An ecologist on a mission to create a ‘Homegrown National Park’ in the US has written a new book to get children inspired.
How do you get kids engaged with gardening and wildlife?
For US ecologist and entomologist Doug Tallamy, author of a new book on the subject, it starts with asking them to look closely at their backyard.
Did you see “a single animal - a bird, a bug, a snake, a mammal of any size - hop, fly, flutter, slither, crawl, or creep past?” he asks, “You’re right. You don’t. But you should.”
Tallamy has become a leading evangelist for the return of native plants and trees in America, as part of his mission to create a pollinator-friendly “Homegrown National Park”. There’s no limits on size; anyone with a yard, patio or windowsill can chip in.
And as Nature’s Best Hope: How You Can Save the World in Your Own Yard illustrates, no gardener is too young to take part either. The book is aimed at 11-14 year olds in time for Earth Day.
“The idea is that kids are the future stewards of our planet,” Tallamy tells AP. “My average audience is retired folks, but we can’t wait another generation. I get contacted by kids all the time, and this is stuff you can do and actually see results.”
The young reader's edition follows his influential 1999 book Nature’s Best Hope: A New Approach to Conservation that Starts in Your Yard, and has been adapted for middle schoolers by Sarah Thomson.
How can kids get involved in eco-friendly gardening?
Little things can make a big difference.
“You don’t have to worry about the entire planet. Just do something about the little piece of the planet that you can do something about.

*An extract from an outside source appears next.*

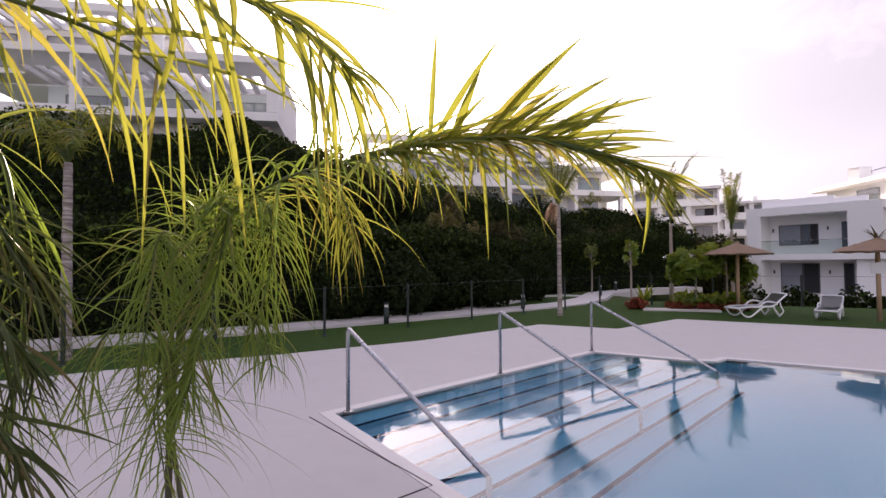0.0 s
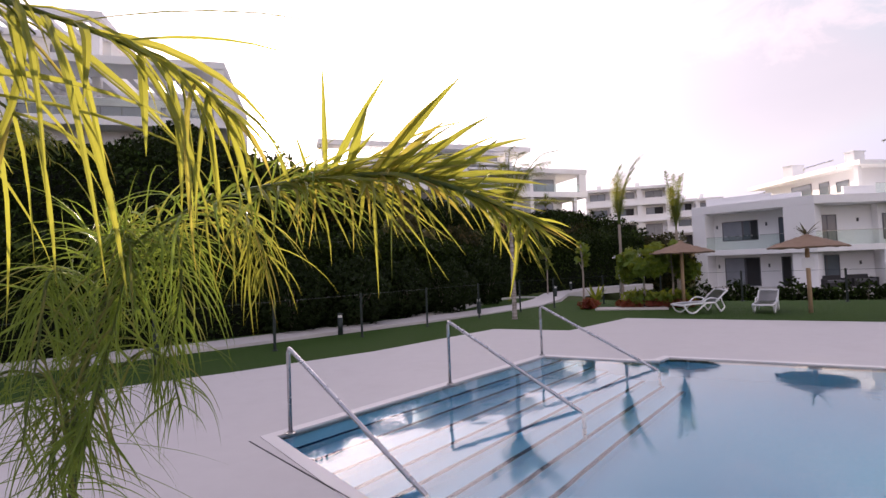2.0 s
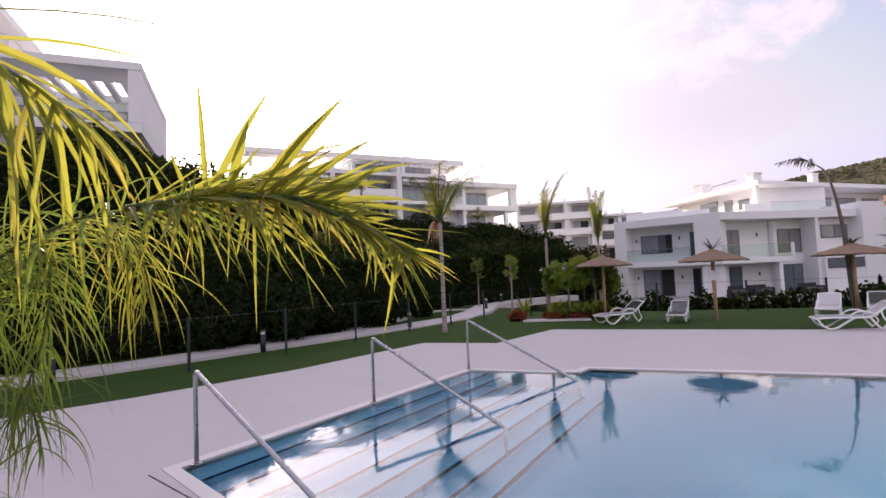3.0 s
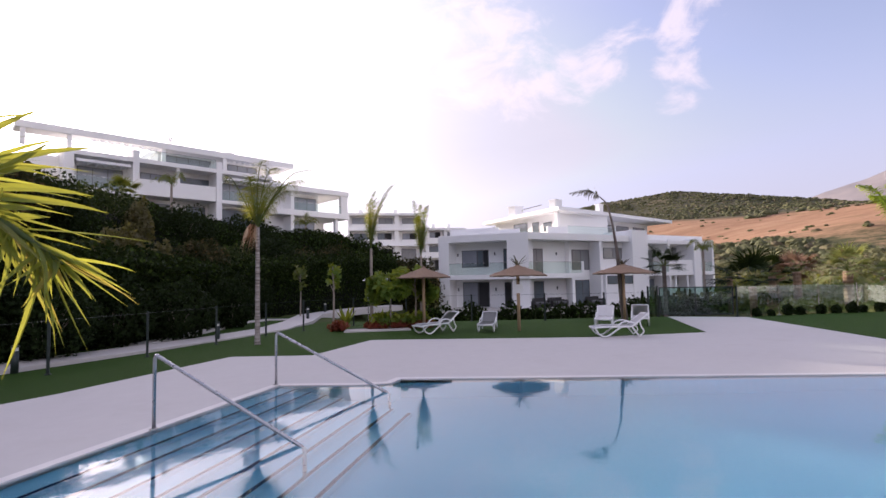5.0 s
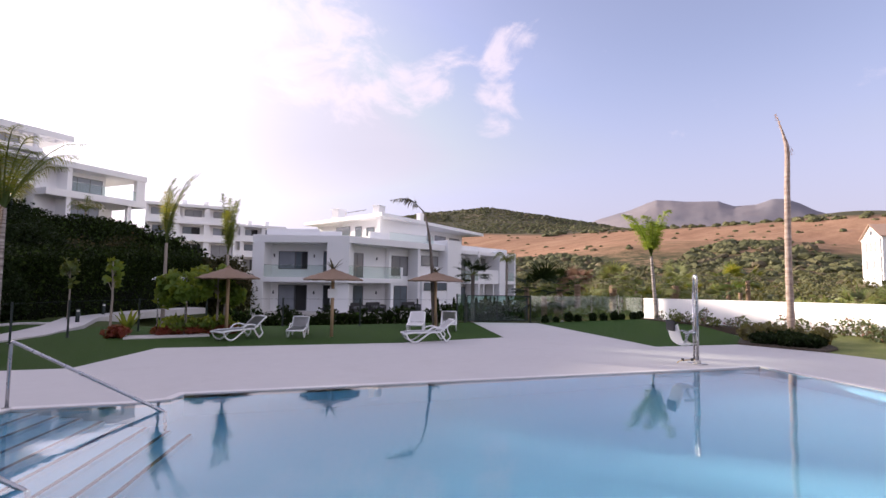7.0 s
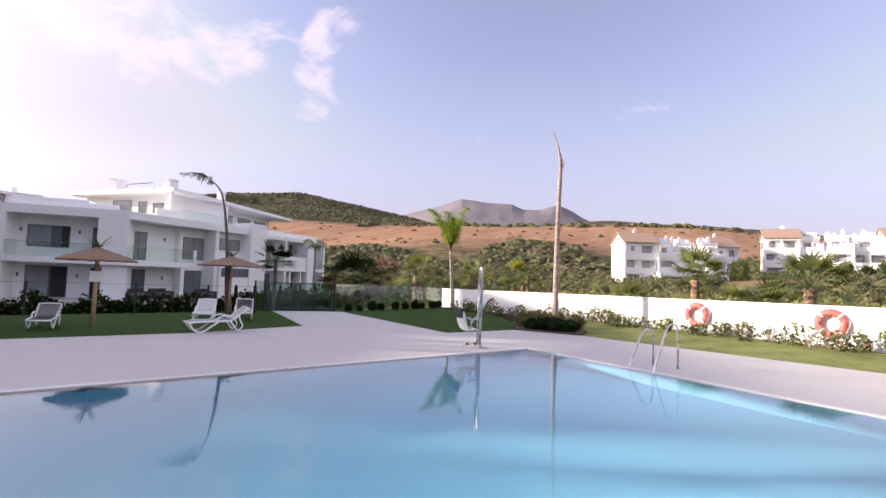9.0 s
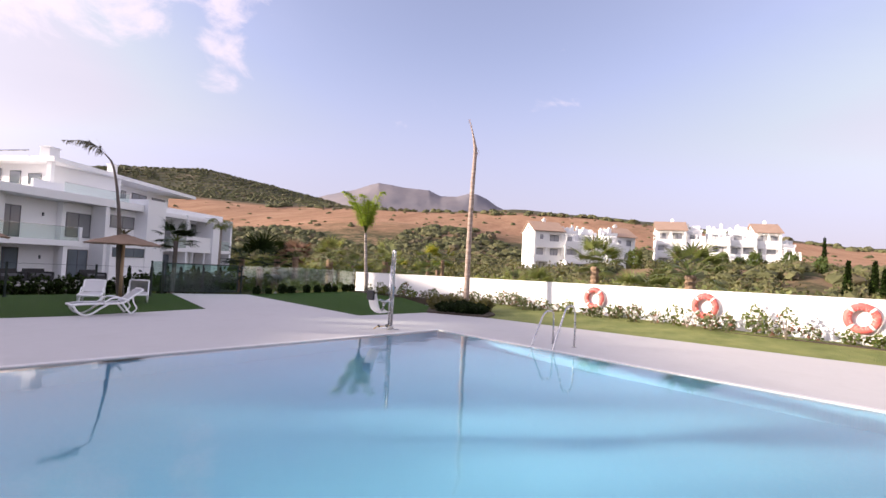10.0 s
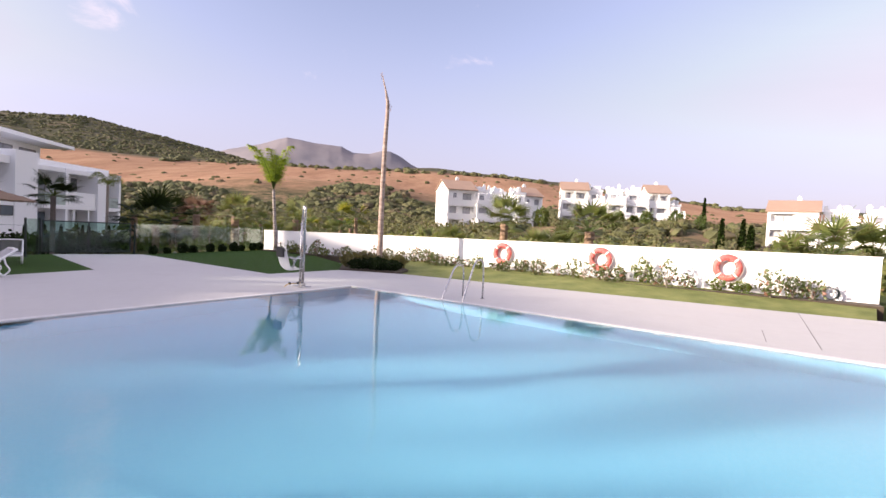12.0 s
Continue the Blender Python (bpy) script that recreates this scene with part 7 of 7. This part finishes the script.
        part("trunk", tube(bmesh.new(), [(0, 0, -0.3), (0, 0, h * 0.8)], 0.09, 6), BARK, t)
        pp = np.concatenate([clump_points(np.random.default_rng(i * 31 + j), (0, 0, h * (0.1 + 0.1 * j)), (0.55 - 0.05 * j, 0.55 - 0.05 * j, h * 0.1), 120) for j in range(9)])
        foliage("crown", pp, 0.12, HEDGELEAF, t, i, 1.8)


build_scrub()

# ---- pool fittings ----


def build_rails():
    for i, (x, y) in enumerate(((-2.03, 4.43), (-0.42, 6.26), (1.19, 8.13))):
        t = thing("handrail", pose(x, y, 0), "brushed steel pool handrail sloping down into the water", "handrail", "pool handrails")
        a = (0, 0, -0.02)
        b = (0, 0, 0.86)
        c = (1.422, -1.431, -0.033)
        d = (1.422, -1.431, -0.9)
        part("rail", tube(bmesh.new(), bent([a, b, c, d], 0.05, 5), 0.021, 12), STEEL, t, smooth=True)
        part("flange", tube(bmesh.new(), [(0, 0, 0.0), (0, 0, 0.012)], 0.05, 16), STEEL, t)


build_rails()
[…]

That’s really motivating for parents as well as kids,” Tallamy says.
_Nature's Best Hope_lists easy changes that kids can make at home to create better habitat for insects and birds.
For instance, switch out a white lightbulb on your porch for a yellow one that’s less attractive to insects. Reduce the amount of lawn. Or plant some native plants.
The book includes a few easy projects like building a “bee hotel” out of an empty metal can and strips of paper, or covering window wells so little creatures don’t get trapped in them.
“Or just plant an acorn. It’s free and easy and you can watch it grow, and it makes a big difference,” Tallamy says.
He envisions all the little pollinator-friendly patches - a proliferation of gardens and public spaces - sewn loosely together to form Homegrown National Park.
The nationwide movement also encourages parks, playgrounds, schools and colleges, hospitals and office buildings, golf courses and even airports to join in.
Teachers are on board too
Spreading the word that what we do at home can improve the environment is important, says Tai Montanarella. She teaches kindergarten through high school kids about native plants as the New York Botanical Garden’s associate director of school and out-of-school programming.
“At the heart of Tallamy’s book is the observation of plants, and the interaction between plants and birds and insects. It underscores the connectivity of our food web and of society,” says Montanarella.
“Kids sometimes feel a greater sense of urgency and call to action than adults. Many of these ideas seem sensible and practical for kids, while they can be a heavier lift for adults sometimes.”
What other books are good for teaching kids about the natural world?
For younger children, Montanarella recommends the picture book ‘The Garden Next Door’ by Collin Pine (River Horse Books), about children who investigate why their neighbour's yard has more birds, fireflies and other natural wonders than their own.
And she recommends the list of books for children and teens compiled by the New York Botanical Garden's LuEsther T. Mertz Library on its website.
Adults, Montanarella says, can be more receptive to messages when they come from passionate kids.
Kids can influence adults to garden better
In Pelham, New York, Anna Simonsen-Meehan had all the English ivy removed from her property border and gently asked her neighbours if they’d consider doing the same, since it’s invasive and creeps into her native plantings. Nothing happened.
But when her 7-year-old son, Alrik, recently encountered one of the neighbours on the sidewalk and gave him an impassioned lecture about how invasive English ivy is, the man listened carefully.
“I mean, what else can you do when a child is speaking with such sincerity and passion?” his mother said. And now the ivy is gone.
“I said, ‘Don’t you want to remove that ivy? It’s invasive.’ He was definitely listening,” recalled Alrik, who has been involved in removing invasive plants and encouraging native ones both at home and in the community.
“Nature is everywhere,” Tallamy writes in the introduction to Nature's Best Hope, after asking kids to spend five minutes looking outside. “That’s a good thing because human beings like you and me wouldn’t last a day without it.”
“That’s what this book is about - how to create a yard that is a real part of the natural world. The kind of yard where, if you look closely, something is moving.”